Dominic Brunt’s second feature Bait premiered at FrightFest 2015 (following his debut Before Dawn in 2012), the tag line for which screams “Hell Hath No Fury”. However, within the first ten/twenty minutes it becomes apparent that there is a lot more going on than just a woman scorned - try a punch square in the face from a shovel-sized fist for starters.
Set in an unnamed Northern town amid financial ruin, poverty lurks on every corner and for single mother Dawn (Joanne Mitchell) and best friend Bex (Victoria Smurfit) life is hard. Their market-based coffee and cake stall needs to survive (and expand) and the only way that will happen is a loan; something the bank and building society are reluctant to accommodate. Enter camel-coated Jeremy (Jonathan Slinger) who is amiable, generous and determined to help the girls out… Yep, you have guessed it, the worm turns and there is more to Jezza than meets the eye, namely psychopathy and the need to bleed trusting, hardworking people dry and then to just, well, make them bleed.
Bait is an ambitious, twisted little tale; quintessentially British, highly topical and its subject matter will, no doubt, strike a chord with most.
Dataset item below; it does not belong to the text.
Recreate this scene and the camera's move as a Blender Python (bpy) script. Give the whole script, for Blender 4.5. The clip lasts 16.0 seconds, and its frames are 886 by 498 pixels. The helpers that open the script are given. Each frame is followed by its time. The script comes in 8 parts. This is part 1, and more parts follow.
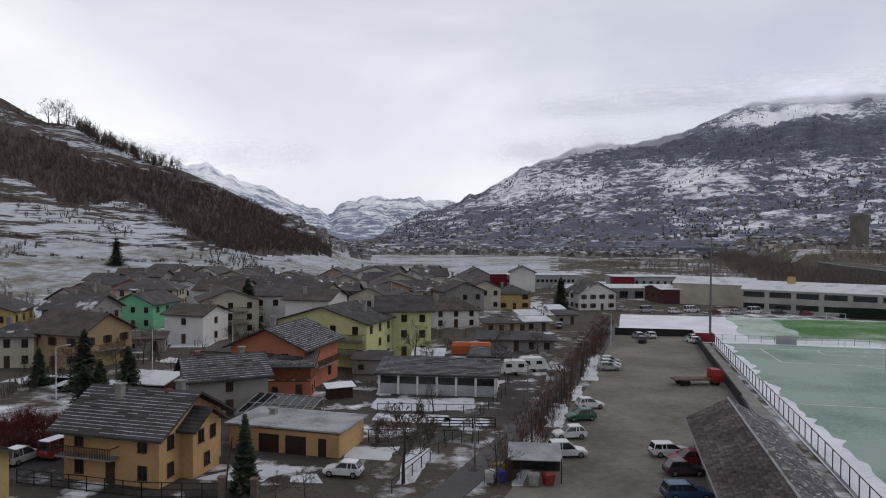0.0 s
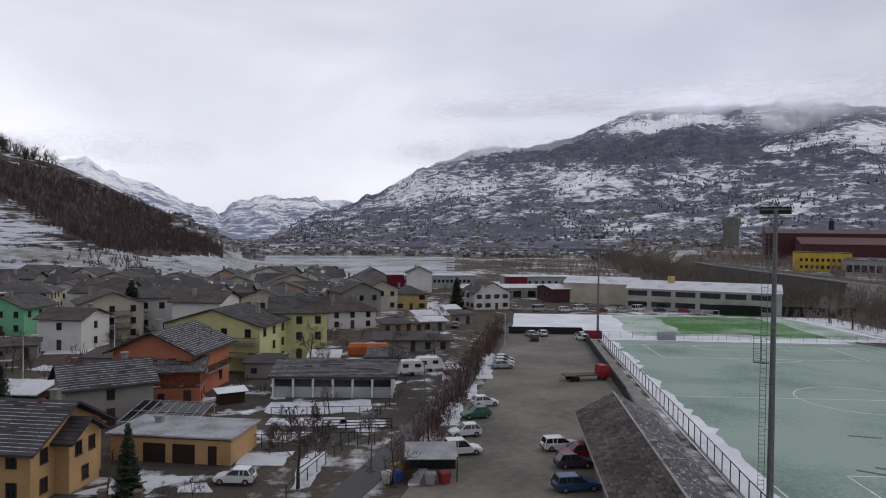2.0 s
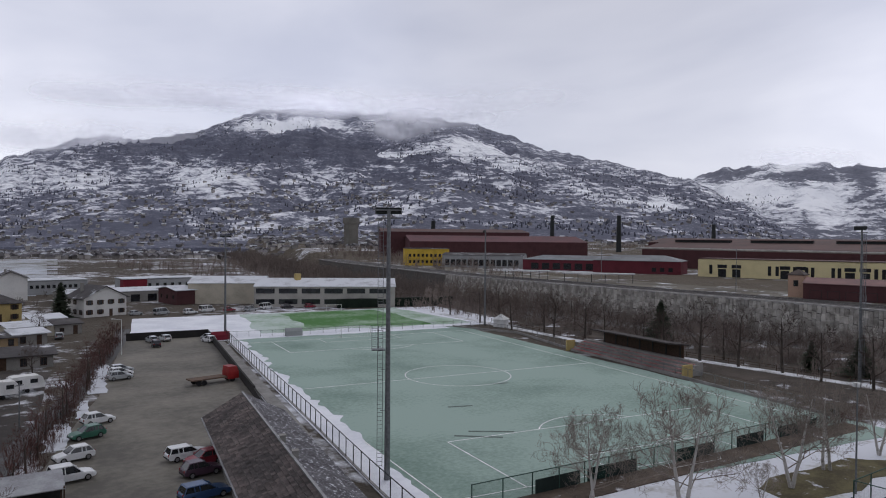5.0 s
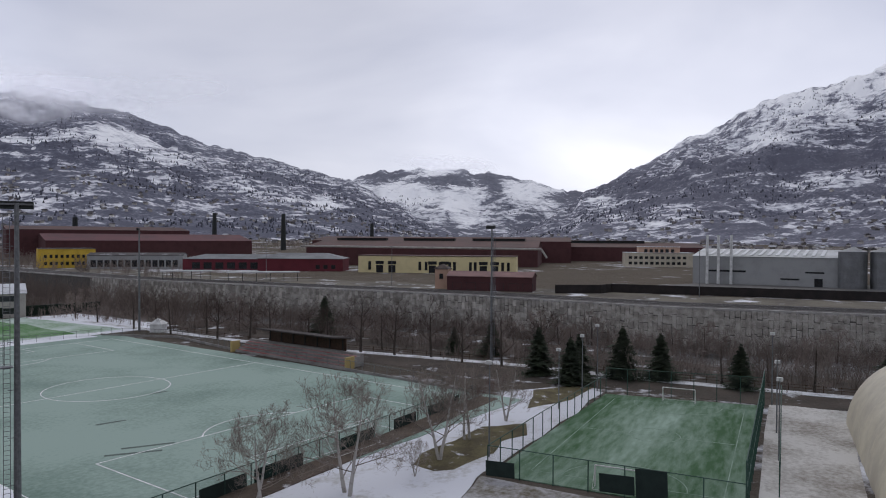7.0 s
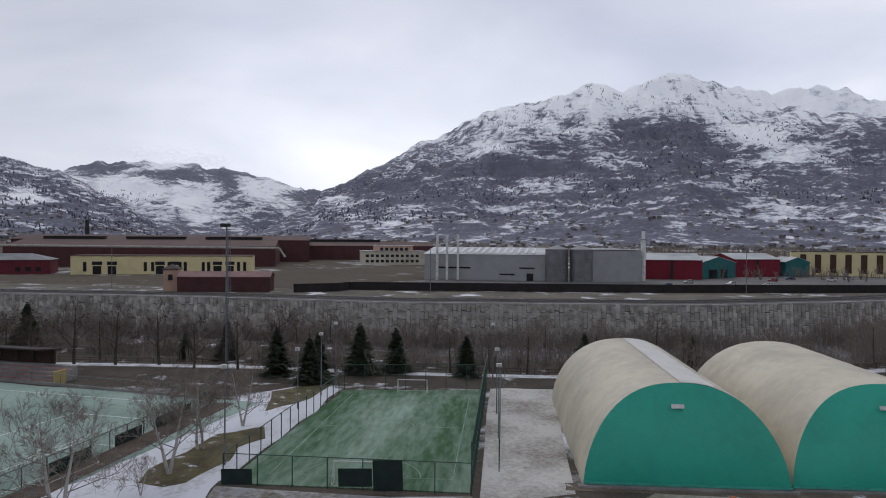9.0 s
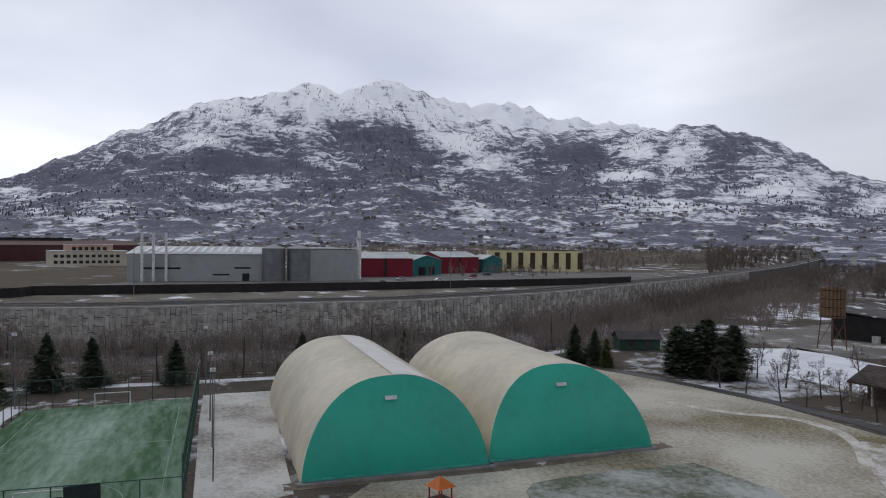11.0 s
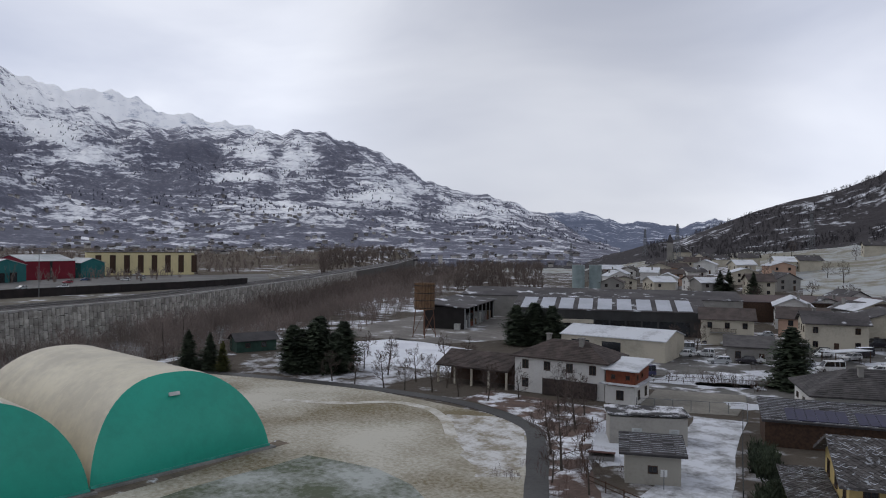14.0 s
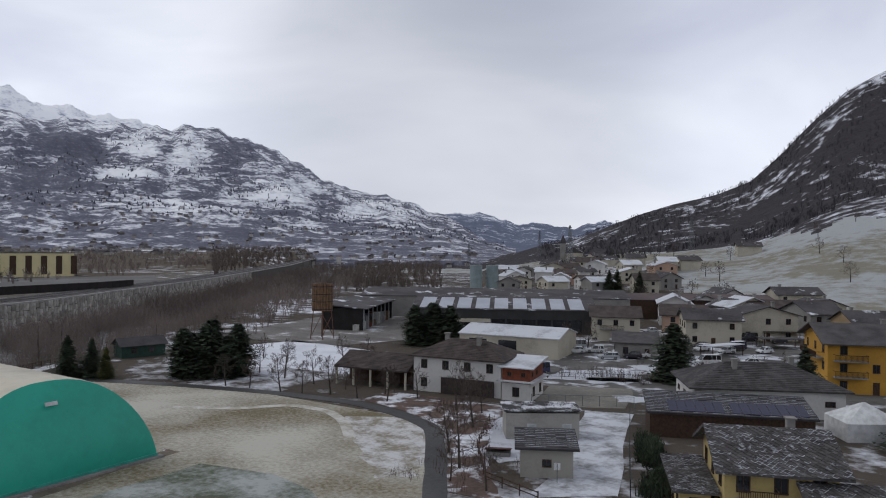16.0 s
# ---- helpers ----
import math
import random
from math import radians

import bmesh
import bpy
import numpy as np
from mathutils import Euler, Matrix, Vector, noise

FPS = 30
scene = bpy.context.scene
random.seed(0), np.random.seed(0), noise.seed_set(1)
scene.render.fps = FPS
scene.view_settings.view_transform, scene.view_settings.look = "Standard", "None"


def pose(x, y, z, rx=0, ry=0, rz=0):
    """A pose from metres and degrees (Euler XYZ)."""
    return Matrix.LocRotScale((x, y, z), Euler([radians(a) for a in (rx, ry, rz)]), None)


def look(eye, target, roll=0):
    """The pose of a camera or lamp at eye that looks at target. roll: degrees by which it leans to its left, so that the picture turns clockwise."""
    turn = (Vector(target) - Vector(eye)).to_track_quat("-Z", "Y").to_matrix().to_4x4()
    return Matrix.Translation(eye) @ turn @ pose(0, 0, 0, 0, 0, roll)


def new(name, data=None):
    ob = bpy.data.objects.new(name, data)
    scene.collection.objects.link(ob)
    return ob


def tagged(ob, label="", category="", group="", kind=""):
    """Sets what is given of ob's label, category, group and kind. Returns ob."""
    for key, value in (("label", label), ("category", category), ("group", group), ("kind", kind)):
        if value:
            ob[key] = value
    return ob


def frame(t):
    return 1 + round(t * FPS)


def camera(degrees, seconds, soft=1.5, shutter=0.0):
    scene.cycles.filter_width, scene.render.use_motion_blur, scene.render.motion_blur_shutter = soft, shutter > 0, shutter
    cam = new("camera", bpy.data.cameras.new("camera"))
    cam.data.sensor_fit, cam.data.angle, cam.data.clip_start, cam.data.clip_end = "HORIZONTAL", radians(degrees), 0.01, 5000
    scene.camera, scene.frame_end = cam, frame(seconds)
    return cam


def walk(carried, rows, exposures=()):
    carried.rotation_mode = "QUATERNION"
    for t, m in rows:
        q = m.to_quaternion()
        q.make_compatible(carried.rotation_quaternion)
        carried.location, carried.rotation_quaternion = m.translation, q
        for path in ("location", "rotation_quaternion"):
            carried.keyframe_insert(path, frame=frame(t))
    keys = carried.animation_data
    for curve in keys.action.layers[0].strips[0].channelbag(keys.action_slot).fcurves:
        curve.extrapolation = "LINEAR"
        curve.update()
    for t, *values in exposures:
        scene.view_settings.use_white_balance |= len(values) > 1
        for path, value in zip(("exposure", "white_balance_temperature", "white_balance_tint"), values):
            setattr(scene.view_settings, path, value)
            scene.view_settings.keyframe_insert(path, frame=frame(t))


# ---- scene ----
cam = camera(64.3, 16.0, soft=1.05)
PATH = [
    (0.0, pose(0, 0, 23.8, 88.81, -0.44, 0.00)),
    (0.5, pose(0, 0, 23.8, 88.83, -0.46, -1.88)),
    (1.0, pose(0, 0, 23.8, 88.80, -0.54, -2.59)),
    (1.5, pose(0, 0, 23.8, 88.87, -0.62, -5.95)),
    (2.0, pose(0, 0, 23.8, 88.94, -0.71, -8.36)),
    (2.5, pose(0, 0, 23.8, 88.99, -0.68, -10.70)),
    (3.0, pose(0, 0, 23.8, 89.06, -0.70, -13.39)),
    (3.2, pose(0, 0, 23.8, 89.07, -0.67, -15.40)),
    (3.4, pose(0, 0, 23.8, 89.07, -0.65, -19.40)),
    (4.0, pose(0, 0, 23.8, 89.09, -0.59, -27.00)),
    (4.5, pose(0, 0, 23.8, 89.11, -0.53, -32.50)),
    (5.0, pose(0, 0, 23.8, 89.13, -0.48, -38.00)),
    (5.5, pose(0, 0, 23.8, 89.15, -0.43, -43.51)),
    (6.0, pose(0, 0, 23.8, 89.16, -0.44, -53.90)),
    (6.5, pose(0, 0, 23.8, 89.17, -0.45, -59.49)),
    (7.0, pose(0, 0, 23.8, 89.17, -0.30, -64.76)),
    (7.5, pose(0, 0, 23.8, 89.17, -0.34, -70.00)),
    (8.0, pose(0, 0, 23.8, 89.17, -0.33, -75.31)),
    (8.5, pose(0, 0, 23.8, 89.18, -0.41, -80.54)),
    (9.0, pose(0, 0, 23.8, 89.19, -0.39, -85.78)),
    (11.5, pose(0, 0, 23.8, 89.35, -0.63, -114.34)),
    (12.0, pose(0, 0, 23.8, 89.40, -0.67, -120.17)),
    (12.5, pose(0, 0, 23.8, 89.46, -0.64, -125.64)),
    (13.0, pose(0, 0, 23.8, 89.56, -0.56, -130.64)),
    (13.5, pose(0, 0, 23.8, 89.64, -0.51, -135.01)),
    (14.0, pose(0, 0, 23.8, 89.70, -0.49, -138.91)),
    (14.5, pose(0, 0, 23.8, 89.74, -0.51, -141.81)),
    (15.0, pose(0, 0, 23.8, 89.78, -0.51, -143.90)),
    (15.5, pose(0, 0, 23.8, 89.82, -0.52, -145.88)),
    (16.0, pose(0, 0, 23.8, 89.81, -0.57, -147.10)),
]
walk(cam, PATH, [(0.0, 0.0, 6450, 11), (3.0, 0.0, 6350, 13), (7.0, 0.0, 6250, 13), (11.0, 0.0, 6220, 10), (16.0, 0.0, 6200, 10)])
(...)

What is particularly interesting is the way in which fear effects people, their decision making and ability to perpetuate violence skewed from terror. The female characters are mostly well-written, although Bex feels a little one-dimensional as the token ‘gobby’ one, which is a real shame as Smurfit tends to be excellent in everything else. Mitchell is great and certainly delivers a credible performance, there is a real vulnerability to Dawn. Slinger, however, is the standout. His Jeremy is a fantastic incarnation, a sociopath prone to snapping, his lack of empathy renders him inhuman and his general sneering nature means he practically slithers off screen and yet remains wholly believable.
The girls’ retribution is slow in coming (although we know it will given the opening moments of the film), however, when it does, oh boy, it is brutal. Everything is throw in, including the bathroom sink and for such a low-budget the make-up FX are suitably gruesome and gory. The angry spurts of violence throughout the film is somewhat ageless and genderless, often depicted through vignettes and shows the consequences of dealings with the loan shark and his hired muscle (Adam Fogerty) but by the end vengeance is grotesque, bloody and a tad indulgent; it stretches the credulity of even the most committed horror fan. Paul Blondell’s script is taut and Brunt has directed a nasty little monster movie albeit in a social-realist setting but this viewer grows a little weary of bloodied bra-clad women in jeopardy.
A 95 minute depth Making of documentary within which everybody is interviewed about their experience on set, from the director to the extra artists. It is clear from all involved, Bait is a real labour of (twisted) love.